Homeowners’ insurance premiums are still an issue for lawmakers

The following editorial was published in the Feb 9, 2022 edition of The Daily Sun

OUR POSITION: The Legislature tried to stem the soaring costs of homeowners insurance last year, but its new laws fall short. Lawmakers are trying again with better results, we hope.

If your homeowner’s insurance bill is causing you headaches, you’re not alone.

The insurance market is a source of pain for many Florida homeowners and the agencies are once again calling on lawmakers in Tallahassee to fix the problem. The problems we addressed in an editorial last year continue to push rates higher and without help from the Legislature, again, there is no easing of those costs in sight.

There continue to be two big issues, even after lawmakers took a stab at fixing things in 2021.

Unnecessary, or inflated, home repairs that go to litigation have been one of the biggest complaints from insurers. And the low cost premiums offered by Citizens Insurance, which is supposed to be the insurer of last resort, were another issue even after the state allowed Citizens to increase its rates.

In 2020, Florida insurance companies lost money — more than $1.5 billion despite no major hurricanes hitting the state.

Part of the problem was roofing contractors going door to door telling people they see some damage and they can get them a new roof.

Key Agency’s David Dignam explained to us last year how the homeowner who is being courted can agree to an assignment of benefits (which gives the contractor the right to negotiate for them). “An adjuster comes out to reference the damage and the roofer’s partner with a law firm that knows the system and how the litigation works. They tell the insurance company they want $30,000 for a new roof knowing it will cost $60,000 to go through litigation. So the insurance company caves in and pays $30,000,” Dignam said in outlining how the process works and costs insurance companies.

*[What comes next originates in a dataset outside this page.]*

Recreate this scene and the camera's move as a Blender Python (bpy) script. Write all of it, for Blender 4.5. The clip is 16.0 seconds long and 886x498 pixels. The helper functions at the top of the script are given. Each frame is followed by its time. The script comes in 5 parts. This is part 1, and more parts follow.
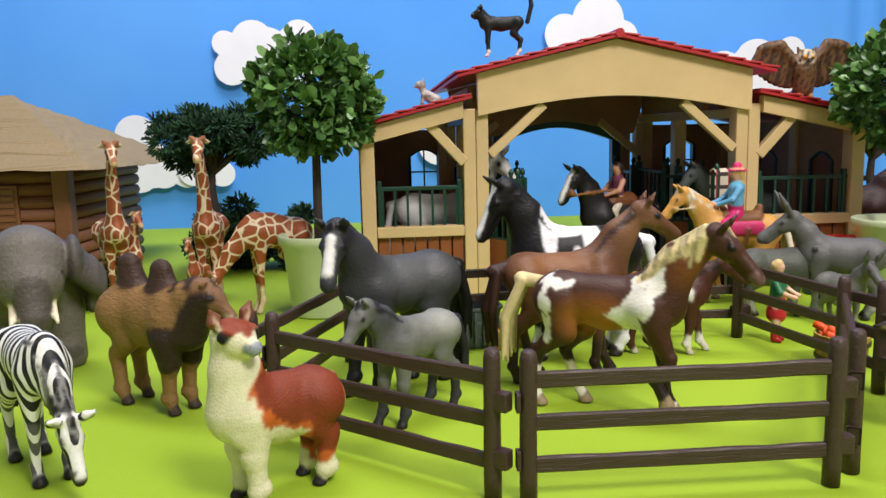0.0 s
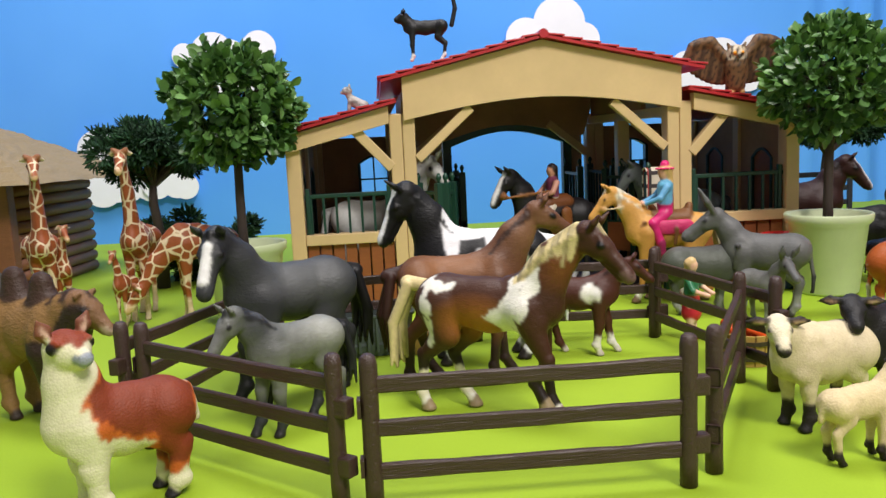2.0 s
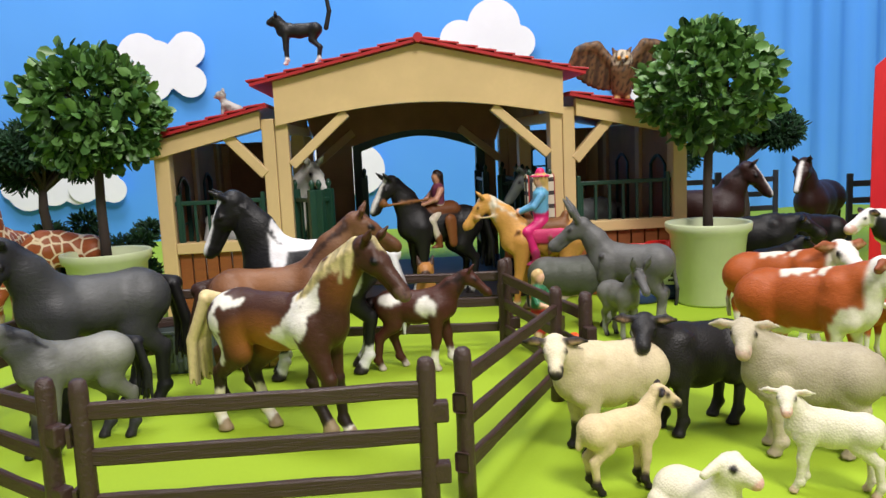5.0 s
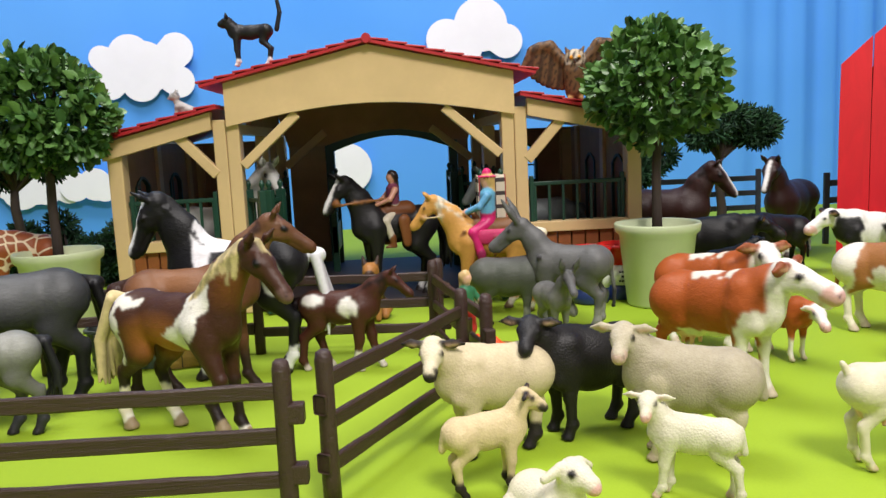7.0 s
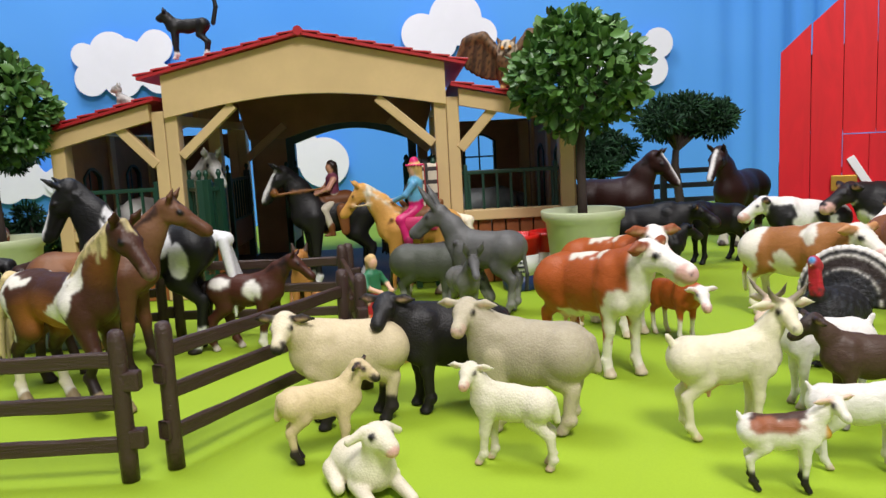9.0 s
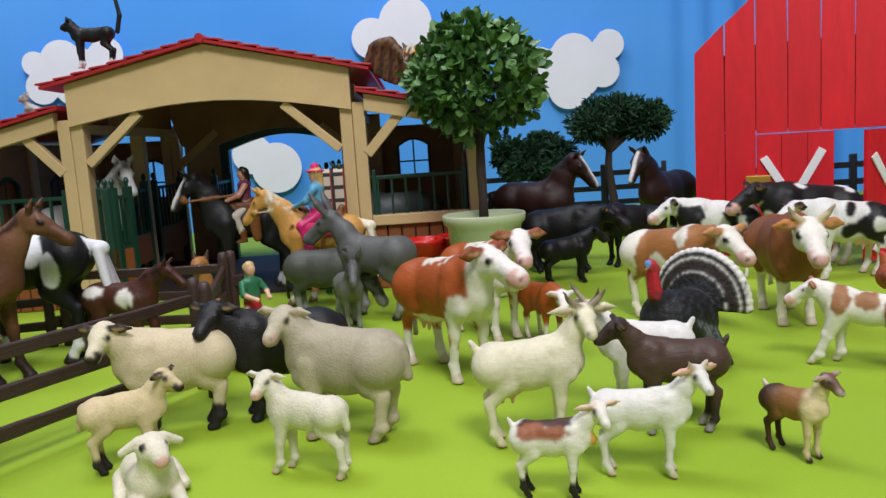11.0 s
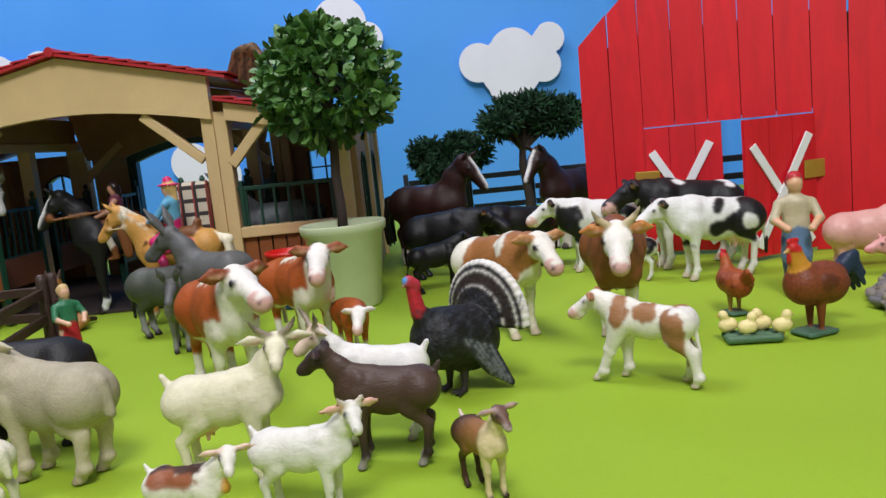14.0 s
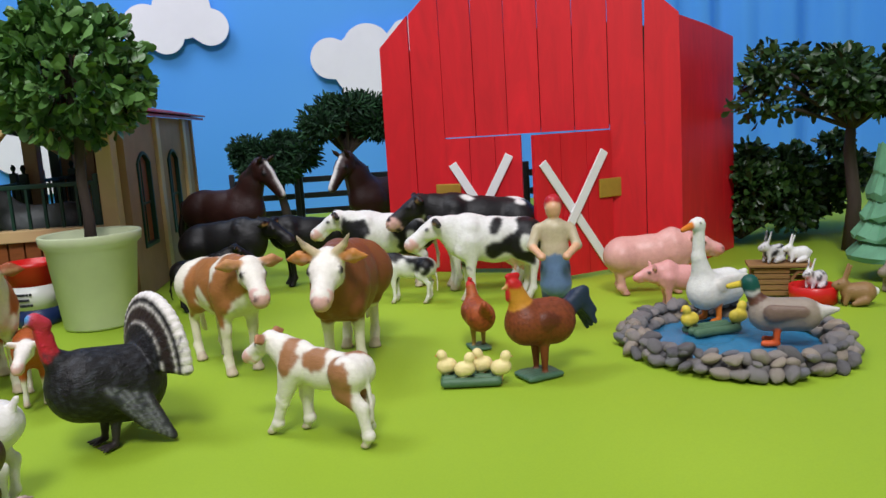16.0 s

The Legislature passed a bill with the aim of limiting the amount of money attorneys can get for representing homeowners in lawsuits against insurers. It also sought to stop contractors from soliciting homeowners to file claims.

The bill also allowed Citizens to raise rates as much as 15%. That would make consumers think twice before trying to switch companies to save money.

The Legislature is back at it this year with the Senate Banking and Insurance Committee and the House Insurance & Banking Subcommittee approving bills (SB 1728 and HB 1307) that would siphon policies from Citizens Property Insurance to private insurers.

To fight the continuing issue of roof replacements, the Senate bill allows insurers to sell policies that would not offer replacement coverage for roofs that are at least 10 years old. Instead, the policies would cover only the damage and actual cash values of roofs, with the exception of those damaged in a hurricane that could then be replaced.

Some controversy over the fear the bill would hurt low-income residents in older homes more than others is a sticking point.

Homeowners flooding Citizens with new policies is the other issue being looked at. A month ago, Citizens had 759,305 policies, up more than 200,000 from a year ago.

To ease the crunch, lawmakers are considering not allowing homeowners to do business with Citizens unless the private insurer’s rates are more than 20% higher.

Tommy Gregory, R-Sarasota, is on record saying the goal of the bill is to level the playing field and push more insurance policies to the private market.

What the outcome will be is anyone’s guess, but we’re pleased the Legislature is acknowledging the problem. A solution is needed, especially with flood insurance rates expected to push premiums higher.